[Start]
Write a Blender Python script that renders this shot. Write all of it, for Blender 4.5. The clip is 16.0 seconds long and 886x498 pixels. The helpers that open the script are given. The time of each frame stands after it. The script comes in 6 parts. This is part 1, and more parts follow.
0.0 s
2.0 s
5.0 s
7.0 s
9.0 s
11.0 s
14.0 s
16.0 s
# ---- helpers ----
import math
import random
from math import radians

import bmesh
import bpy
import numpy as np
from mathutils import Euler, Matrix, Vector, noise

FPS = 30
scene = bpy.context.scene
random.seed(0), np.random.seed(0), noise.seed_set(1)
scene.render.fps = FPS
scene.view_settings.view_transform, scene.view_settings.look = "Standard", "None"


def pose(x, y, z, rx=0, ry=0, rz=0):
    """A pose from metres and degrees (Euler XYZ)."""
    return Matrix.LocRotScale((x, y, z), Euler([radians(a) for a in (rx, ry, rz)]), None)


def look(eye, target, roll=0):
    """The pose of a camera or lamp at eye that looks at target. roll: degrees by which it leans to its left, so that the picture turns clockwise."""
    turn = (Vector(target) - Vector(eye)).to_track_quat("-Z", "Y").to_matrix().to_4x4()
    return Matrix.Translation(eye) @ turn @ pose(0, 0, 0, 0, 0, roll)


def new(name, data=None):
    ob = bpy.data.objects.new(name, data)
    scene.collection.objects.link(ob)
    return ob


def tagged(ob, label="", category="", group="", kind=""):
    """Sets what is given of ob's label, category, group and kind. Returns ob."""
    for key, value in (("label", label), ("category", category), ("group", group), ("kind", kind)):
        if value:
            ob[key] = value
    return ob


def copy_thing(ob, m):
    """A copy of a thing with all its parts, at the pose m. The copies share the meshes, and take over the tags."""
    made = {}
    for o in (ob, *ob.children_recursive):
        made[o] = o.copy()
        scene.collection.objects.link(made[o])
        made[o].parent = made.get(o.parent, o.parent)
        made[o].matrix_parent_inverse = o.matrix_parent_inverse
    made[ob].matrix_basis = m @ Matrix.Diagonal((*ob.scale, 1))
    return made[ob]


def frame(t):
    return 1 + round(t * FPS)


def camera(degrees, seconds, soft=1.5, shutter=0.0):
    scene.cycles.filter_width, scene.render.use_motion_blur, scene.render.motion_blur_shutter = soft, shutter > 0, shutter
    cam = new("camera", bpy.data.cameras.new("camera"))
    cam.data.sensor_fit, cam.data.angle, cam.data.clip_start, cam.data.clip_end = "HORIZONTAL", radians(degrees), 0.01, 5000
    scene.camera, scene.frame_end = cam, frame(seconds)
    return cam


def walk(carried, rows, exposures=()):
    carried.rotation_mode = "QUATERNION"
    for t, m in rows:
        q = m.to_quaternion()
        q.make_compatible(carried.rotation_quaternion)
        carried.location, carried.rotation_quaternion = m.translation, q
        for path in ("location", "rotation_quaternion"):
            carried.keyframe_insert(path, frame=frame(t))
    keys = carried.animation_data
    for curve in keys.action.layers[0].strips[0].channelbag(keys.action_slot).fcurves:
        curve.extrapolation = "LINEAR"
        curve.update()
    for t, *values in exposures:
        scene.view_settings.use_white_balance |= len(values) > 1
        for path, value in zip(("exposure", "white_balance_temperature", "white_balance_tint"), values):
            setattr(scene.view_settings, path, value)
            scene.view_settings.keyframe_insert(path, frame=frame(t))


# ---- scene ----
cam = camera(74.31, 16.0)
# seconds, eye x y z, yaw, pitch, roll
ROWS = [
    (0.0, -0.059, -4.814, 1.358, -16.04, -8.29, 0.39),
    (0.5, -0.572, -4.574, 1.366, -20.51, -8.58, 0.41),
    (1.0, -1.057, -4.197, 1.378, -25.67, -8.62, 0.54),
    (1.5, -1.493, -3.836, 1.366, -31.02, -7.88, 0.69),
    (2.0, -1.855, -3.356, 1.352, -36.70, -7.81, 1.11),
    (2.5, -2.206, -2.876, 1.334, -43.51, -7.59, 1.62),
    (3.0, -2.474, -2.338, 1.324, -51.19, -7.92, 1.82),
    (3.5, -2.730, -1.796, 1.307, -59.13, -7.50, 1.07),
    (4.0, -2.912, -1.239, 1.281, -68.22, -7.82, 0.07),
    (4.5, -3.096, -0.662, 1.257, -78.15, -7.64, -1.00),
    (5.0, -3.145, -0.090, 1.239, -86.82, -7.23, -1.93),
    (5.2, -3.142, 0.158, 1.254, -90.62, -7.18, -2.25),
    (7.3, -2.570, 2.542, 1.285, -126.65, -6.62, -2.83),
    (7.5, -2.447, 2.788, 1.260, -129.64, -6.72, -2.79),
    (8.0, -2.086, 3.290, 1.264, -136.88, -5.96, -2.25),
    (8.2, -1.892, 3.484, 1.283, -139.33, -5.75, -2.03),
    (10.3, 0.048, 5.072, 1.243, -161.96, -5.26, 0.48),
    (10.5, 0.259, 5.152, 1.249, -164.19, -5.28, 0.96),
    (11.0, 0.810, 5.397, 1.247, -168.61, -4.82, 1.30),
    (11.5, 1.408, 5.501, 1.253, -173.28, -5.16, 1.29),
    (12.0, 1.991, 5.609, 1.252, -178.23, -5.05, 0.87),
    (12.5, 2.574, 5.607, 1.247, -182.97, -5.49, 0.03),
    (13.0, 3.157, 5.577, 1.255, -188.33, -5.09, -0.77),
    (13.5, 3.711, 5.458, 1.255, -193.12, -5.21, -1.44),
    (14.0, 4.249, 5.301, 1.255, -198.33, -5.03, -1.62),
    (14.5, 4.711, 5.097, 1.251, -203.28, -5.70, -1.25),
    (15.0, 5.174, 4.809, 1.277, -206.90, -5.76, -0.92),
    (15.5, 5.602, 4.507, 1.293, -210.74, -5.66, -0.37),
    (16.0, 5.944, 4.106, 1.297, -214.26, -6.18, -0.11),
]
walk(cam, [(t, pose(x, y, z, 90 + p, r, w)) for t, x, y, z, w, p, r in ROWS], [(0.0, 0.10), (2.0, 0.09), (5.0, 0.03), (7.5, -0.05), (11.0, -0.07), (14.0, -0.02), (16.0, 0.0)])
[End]
> CHALLENGE: Out of the data above, set down the lines from the one with "radians(degrees), 0.01, 5000" to the one with "for path, value", both included, exactly as written and with no additions.

> WRITTEN ANSWER:
    cam.data.sensor_fit, cam.data.angle, cam.data.clip_start, cam.data.clip_end = "HORIZONTAL", radians(degrees), 0.01, 5000
    scene.camera, scene.frame_end = cam, frame(seconds)
    return cam


def walk(carried, rows, exposures=()):
    carried.rotation_mode = "QUATERNION"
    for t, m in rows:
        q = m.to_quaternion()
        q.make_compatible(carried.rotation_quaternion)
        carried.location, carried.rotation_quaternion = m.translation, q
        for path in ("location", "rotation_quaternion"):
            carried.keyframe_insert(path, frame=frame(t))
    keys = carried.animation_data
    for curve in keys.action.layers[0].strips[0].channelbag(keys.action_slot).fcurves:
        curve.extrapolation = "LINEAR"
        curve.update()
    for t, *values in exposures:
        scene.view_settings.use_white_balance |= len(values) > 1
        for path, value in zip(("exposure", "white_balance_temperature", "white_balance_tint"), values):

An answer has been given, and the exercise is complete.